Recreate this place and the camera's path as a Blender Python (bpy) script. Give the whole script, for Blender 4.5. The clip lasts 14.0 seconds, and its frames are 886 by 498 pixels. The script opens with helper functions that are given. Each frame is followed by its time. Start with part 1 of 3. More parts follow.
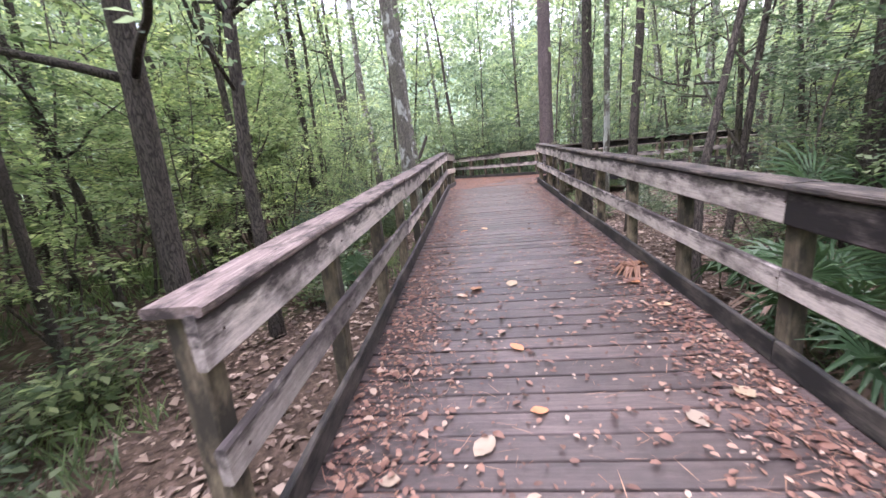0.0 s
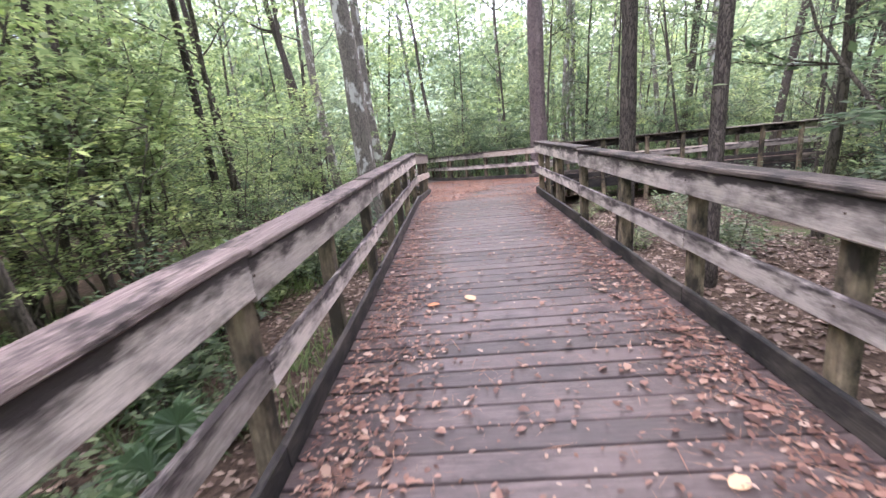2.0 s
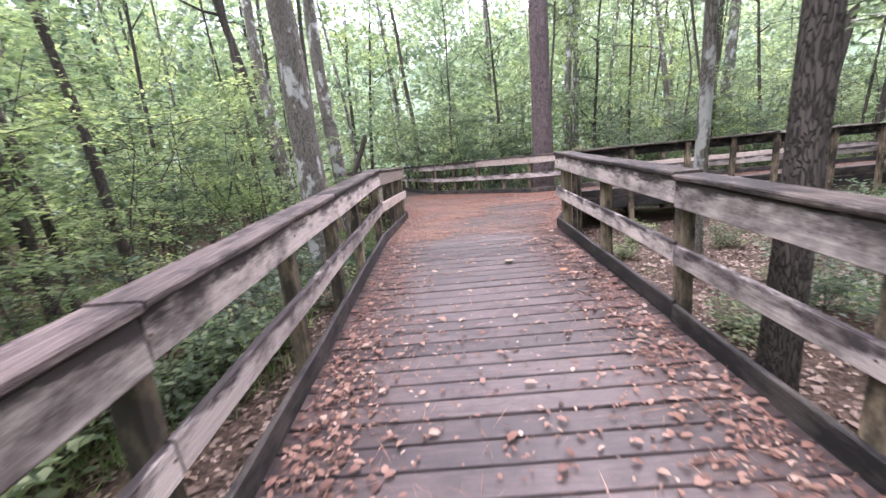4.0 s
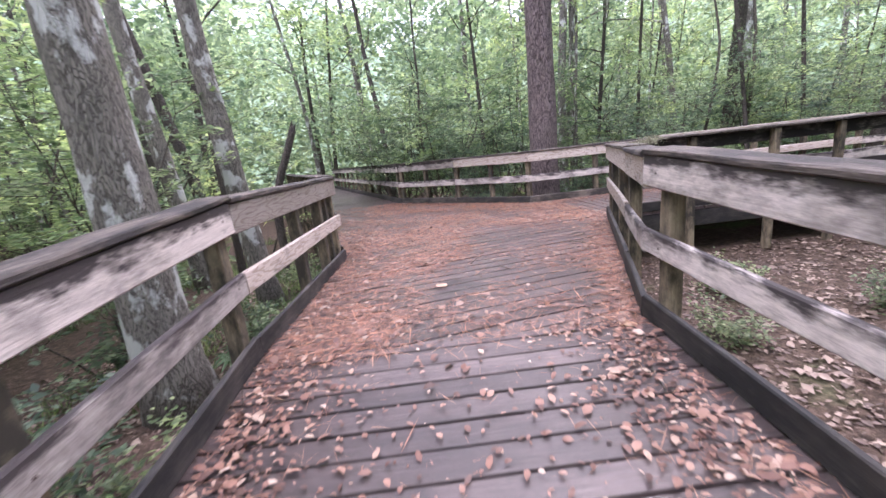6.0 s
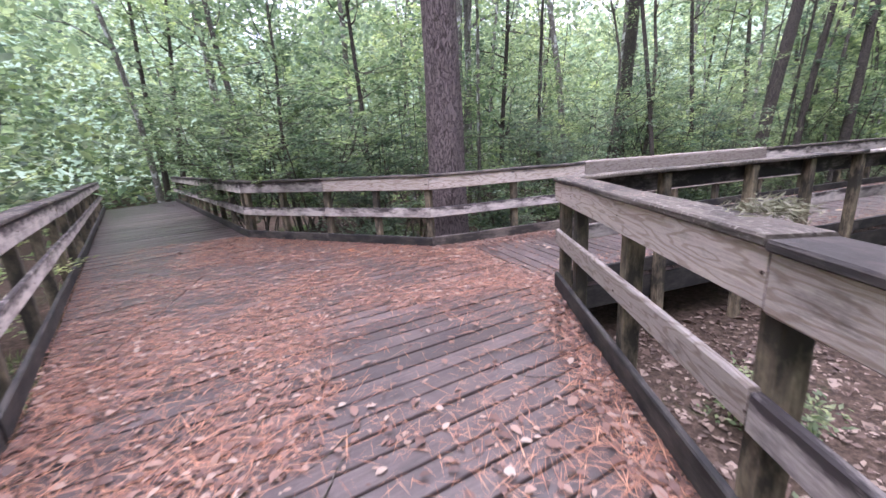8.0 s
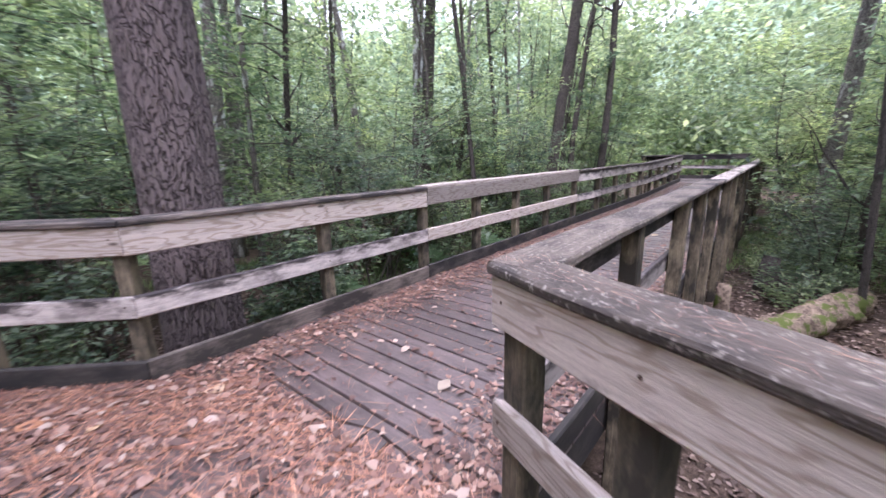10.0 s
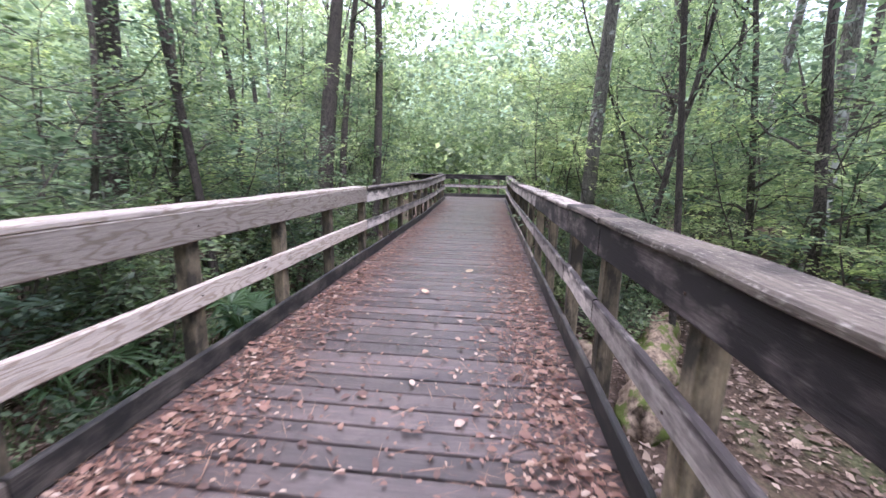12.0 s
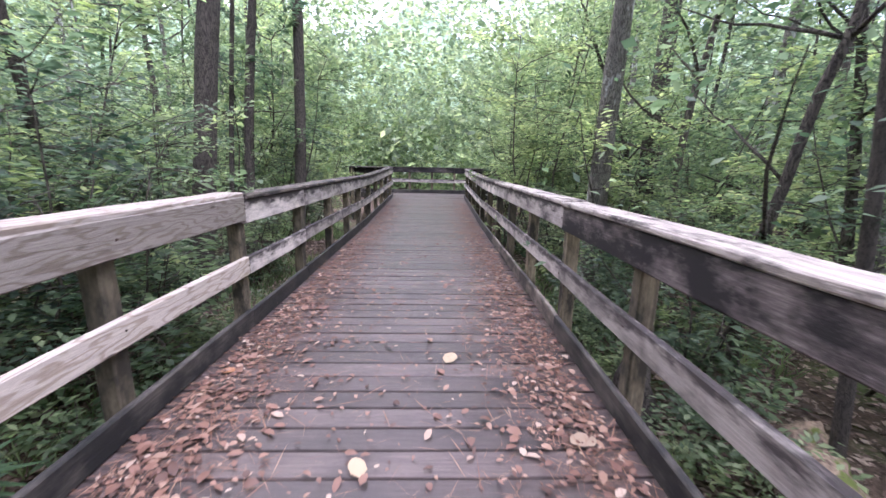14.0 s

- - - - -

What is needed
All of the data above should be transcribed verbatim, with pictures omitted.

Exercise response
Recreate this place and the camera's path as a Blender Python (bpy) script. Give the whole script, for Blender 4.5. The clip lasts 14.0 seconds, and its frames are 886 by 498 pixels. The script opens with helper functions that are given. Each frame is followed by its time. Start with part 1 of 3. More parts follow.
0.0 s
2.0 s
4.0 s
6.0 s
8.0 s
10.0 s
12.0 s
14.0 s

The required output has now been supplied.